John wrote us an old command, one that was from the beginning. We must love our Savior so much we’re willing to obey Him even when we don’t understand His instructions. Even when . . . especially when . . . I think I know better, I want my love for Christ to conquer my oh too common sense so I can obey.
Who Do You Look To for Approval?
Nevertheless, many did believe in Him even among the rulers, but because of the Pharisees they did not confess Him, so they would not be banned from the synagogue. For they loved praise from men more than praise from God.
One of the most difficult things I face on a regular basis is turning my back on my love of praise from human beings. I’m a people pleaser. As a child and even into my teens, I’d probably have been called a goodie-two shoes. In the recovery circle, it’s known as co-dependent. I like to keep folks happy. I avoid conflict like the plague and worry way too much about what others think, especially about me personally.
There, I’ve said it! It’s out there. You’d think that would help me just get on with my life and live in complete obedience to Jesus Christ. But I’ve confessed in the past, and even though I’m much better than I used to be, I’m still a long way from tossing my cares of what others think into the wind.
And like many of the best Christian virtues, there’s a fine line between the extremes. As I practice putting my focus on the praise of God I also need to avoid the arrogance of completely dismissing the feelings or opinions of others. So, from time to time my Father allows me to walk into situations that can help me “work out my salvation”, and I have to tell you, they aren’t fun.
It’s really difficult for me when someone I care about doesn’t agree with something I’ve done or questions my motives, and I’ve spent too much time sitting in a pew before a concert worrying about what the crowd will think about my songs or my message. No matter how much I pray about it, no matter how much reassurance I get from my Heavenly Father that He approves, I still find myself tossing around in my head all the ways to convince the humans in my life I was right or make sure they like me. What I’d really like to learn to focus on completely is the Holy Spirit’s constant whisper in my ear, “Why does it matter what they think?”
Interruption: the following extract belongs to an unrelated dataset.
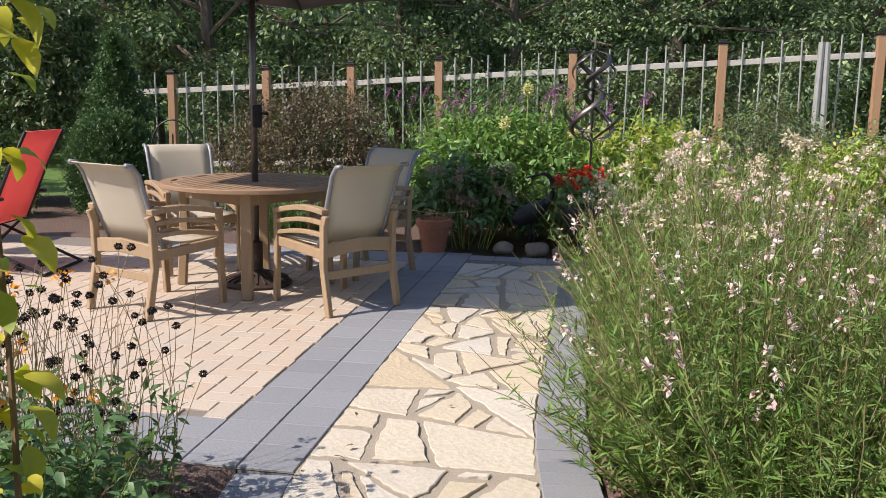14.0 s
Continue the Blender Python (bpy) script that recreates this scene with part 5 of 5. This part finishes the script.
# ---- woods ----
def tree(name, label, H, R, n, seed, mat=L_WOOD):
    e = thing(name, label, "tree", (0, 0, 0), 0, "trees of the wood")
    r = np.random.default_rng(seed)
    lines, tips = [], []
    trunk = np.array([(0, 0, -0.3), (r.normal(0, 0.15), r.normal(0, 0.15), H * 0.35), (r.normal(0, 0.3), r.normal(0, 0.3), H * 0.85)])
    for k in range(22):
        z = H * r.uniform(0.08, 0.85)
        a = r.uniform(0, 6.28)
        ln = R * (1.15 - 0.55 * z / H) * r.uniform(0.6, 1.1)
        b = np.array([np.interp(z, trunk[:, 2], trunk[:, i]) for i in range(3)])
        t = b + np.array([math.cos(a) * ln, math.sin(a) * ln, ln * r.uniform(0.0, 0.5)])
        lines.append(np.array([b, (b + t) / 2 + [0, 0, 0.12 * ln], t]))
        for s in (0.5, 0.75, 1.0):
            for q in range(2):
                tips.append(b + (t - b) * s + r.normal(0, 0.35, 3))
    for k in range(16):
        tips.append(trunk[2] + r.normal(0, R * 0.35, 3) * [1, 1, 0.7])
    tips = np.array(tips)
    c = tips[r.integers(0, len(tips), n)]
    d = unit(r.normal(0, 1, (n, 3)))
    p = c + d * (r.uniform(0.2, 1, (n, 1)) ** 0.5) * np.array([0.75, 0.75, 0.45]) * R * 0.185
    p[:, 2] = np.maximum(p[:, 2], 0.05)
    ax = d * [1, 1, 0.5] + r.normal(0, 0.5, (n, 3)) - [0, 0, 0.45]
    part("crown", leaves("crown", p, ax, r.uniform(0.07, 0.15, n), 0.55, SMALL), mat, e)
    part("trunk", tubes([trunk], [0.16], 8, 0.35), BARK, e)
    part("limbwork", tubes(lines, [0.05] * len(lines), 5, 0.4), BARK, e)
    return e


kinds = [tree("woodland_tree", "leafy green woodland tree beyond the fence", H, R, 22000, 40 + i) for i, (H, R) in enumerate(((9.5, 3.4), (11.0, 3.6), (8.0, 3.2), (7.0, 2.8)))]
spots = []
for row, (y, step, n) in enumerate(((31.0, 3.3, 15), (36.0, 3.8, 15), (42.0, 4.6, 15))):
    for i in range(n):
        spots.append(((i - n / 2) * step + rng.uniform(-0.9, 0.9) - 2, y + rng.uniform(-1.5, 1.5), rng.uniform(0, 360), rng.uniform(0.85, 1.25)))
for k, (x, y, a, s) in enumerate(spots):
    m = pose(x, y, 0.1 + 0.02 * x, 0, 0, a)
    if k < 4:
        kinds[k].matrix_world = m
    else:
        ob = copy_thing(kinds[k % 4], m)
        ob.scale = (s, s, s)
for x, y, s in ((-11.5, 22.0, 0.75), (-16.5, 17.5, 0.8), (9.8, 17.5, 0.62), (-17.0, 6.0, 0.9), (8.5, 9.5, 0.6), (11.5, 24.0, 0.8), (7.0, 3.5, 0.6)):
    ob = copy_thing(kinds[int(abs(x)) % 4], pose(x, y, 0, 0, 0, x * 31))
    ob.scale = (s, s, s)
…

I’ve grown a lot in this area over the past twenty years, but it’s often still a struggle, and I’m guessing I’m not the only one. Praise God for that whisper from His Spirit. As I listen to that still, small voice and learn to ask more and more, “Father, what do you think?” I find myself able to experience greater peace when the crowd doesn’t approve. Jesus’ stories along with the adventures of the disciples remind me this life is not a popularity contest, while the Psalms and the Cross assure me, I’m quite “popular” with the only One whose opinion really matters!